Beth was honoured to receive the RCM 2021 McKenna Prize for the highest end-of-year recital mark in a baroque instrument. She is also the recent winner of the RCM Flute Prize 2021, the second prize of the RCM Contemporary Competition and the Third Prize Award of Samnium University’s International Orchestra Auditions Awards. Her recording of Telemann’s 9th Fantasia was chosen to be included on an Oboe Classics CD as part of the Telemann Fantasia Recording Competition. She currently plays on a Powell flute head joint that she won at Paul Edmund-Davies’ Summer Course.
Daniel Murphy studied Classical Guitar at the Junior Guildhall Music Department for 4 years with Mark Eden and Matthew Robinson. He then started his Undergraduate studies at the Royal College of Music studying Classical Guitar with Carlos Bonell. During the first two years of his degree, he gradually transitioned to the historical performance department and in his third year, he became RCM’s first ever undergraduate principal-study theorbo player, studying with Jakob Lindberg.

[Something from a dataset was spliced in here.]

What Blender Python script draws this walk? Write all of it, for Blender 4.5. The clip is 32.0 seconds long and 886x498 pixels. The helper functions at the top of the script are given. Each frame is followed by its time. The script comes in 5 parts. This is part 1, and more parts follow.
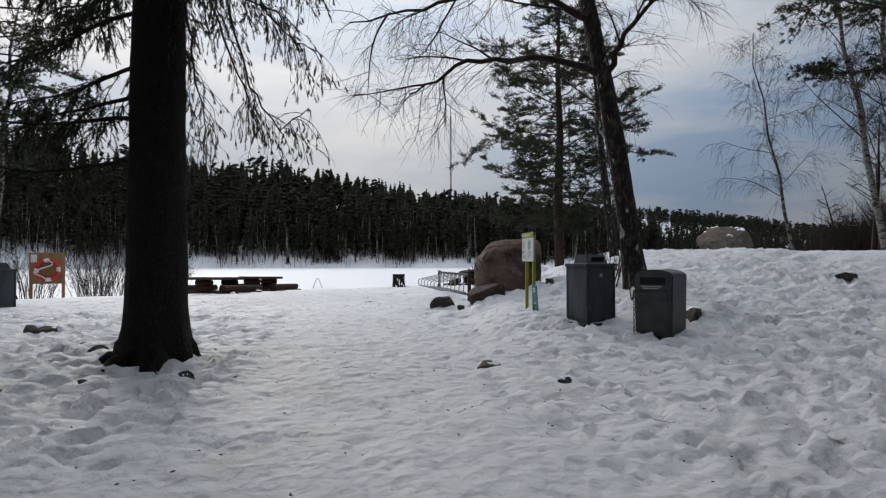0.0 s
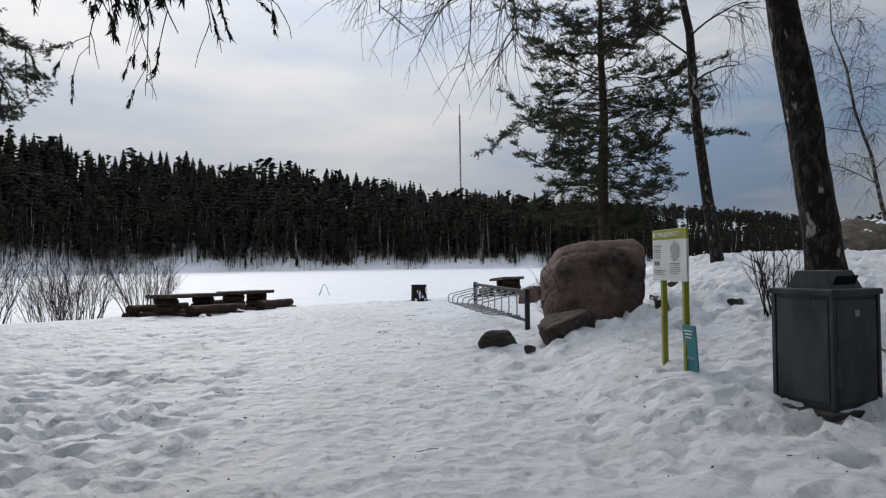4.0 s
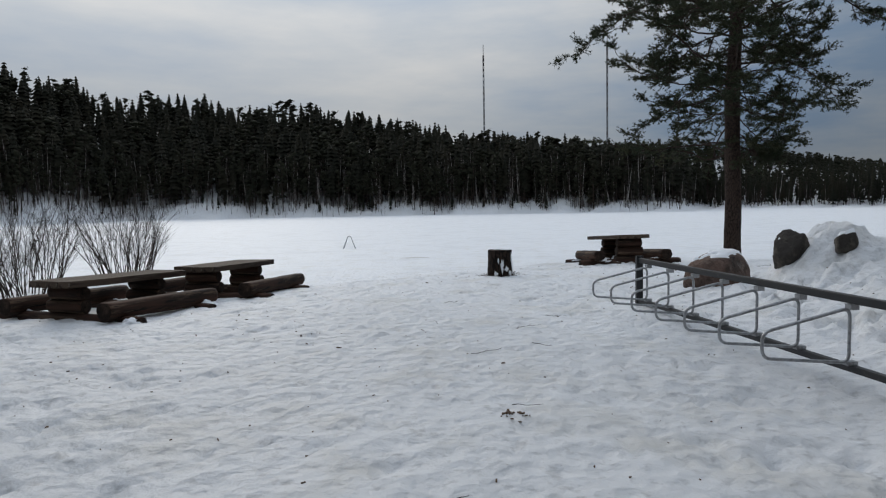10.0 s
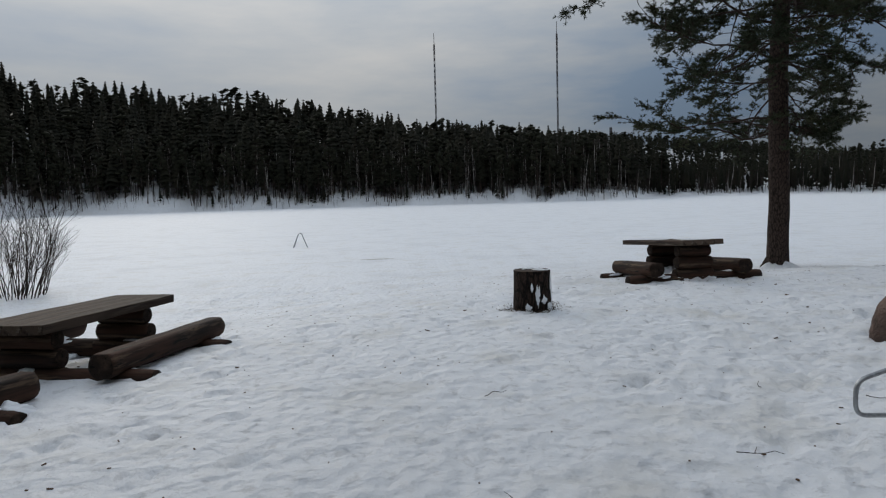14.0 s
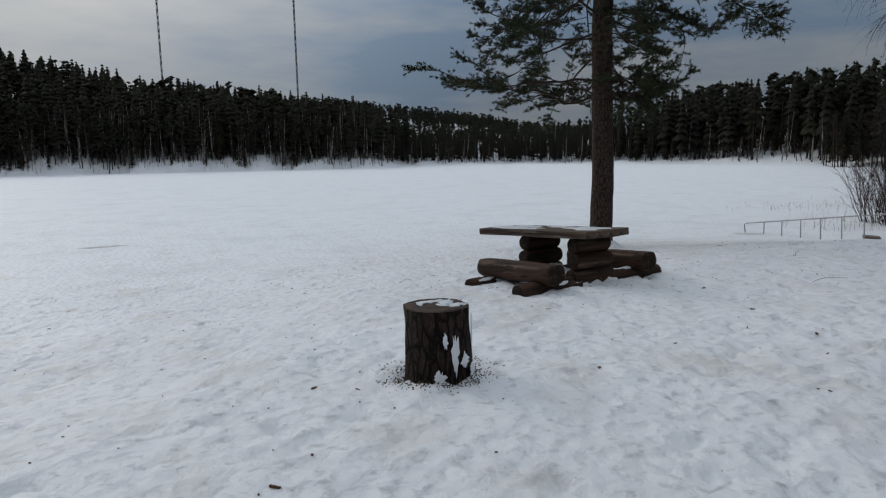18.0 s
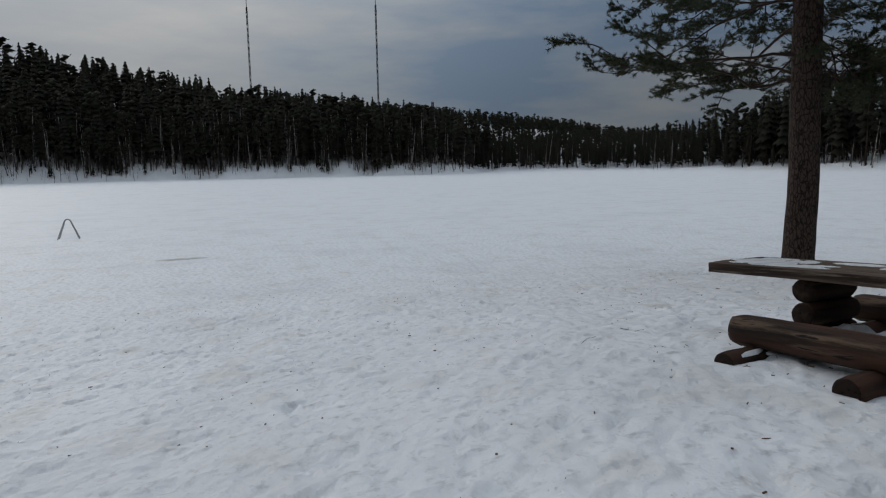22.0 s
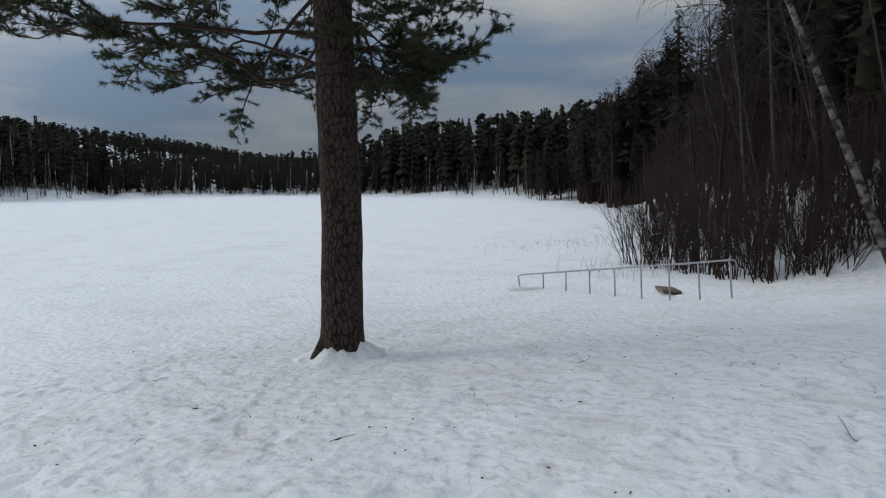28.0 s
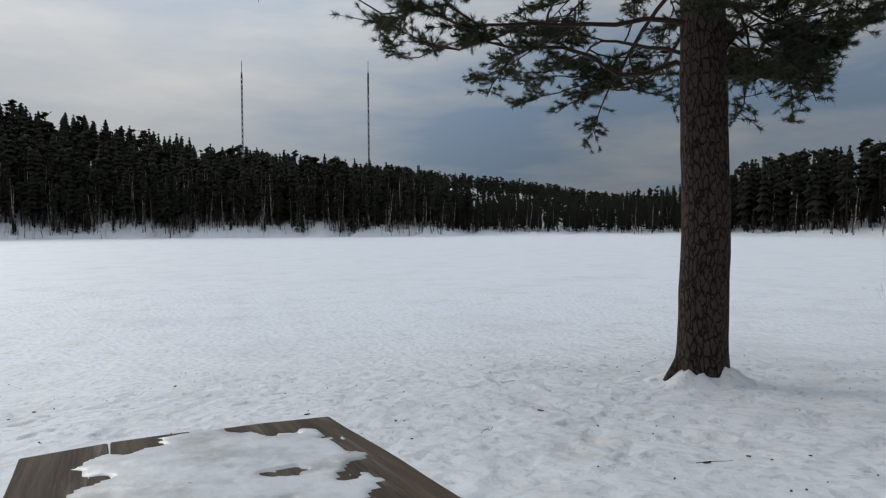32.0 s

Daniel has participated in masterclasses with Jacob Heringman, Elizabeth Kenny, David Miller & Lynda Sayce. Within the RCM, he has taken part in many ensembles including the Baroque Orchestra & Broken Consort and has accompanied numerous singers. Highlights during this time include playing a concert on Radio 3’s Early Music Show in Windsor Castle and playing Continuo in the RCM’s production of Handel’s Rodelinda.
He has also performed with groups outside the RCM such as Fiori Musicali, Norwich Baroque and Dowland Works. As a lutenist, he performs lute song with numerous singers including Emma Kirkby and Mary Bevan. Upcoming concerts include a much delayed performance of Monteverdi’s 1610 Vespers in Venice as a member of the Taverner Consort, conducted by Andrew Parrott.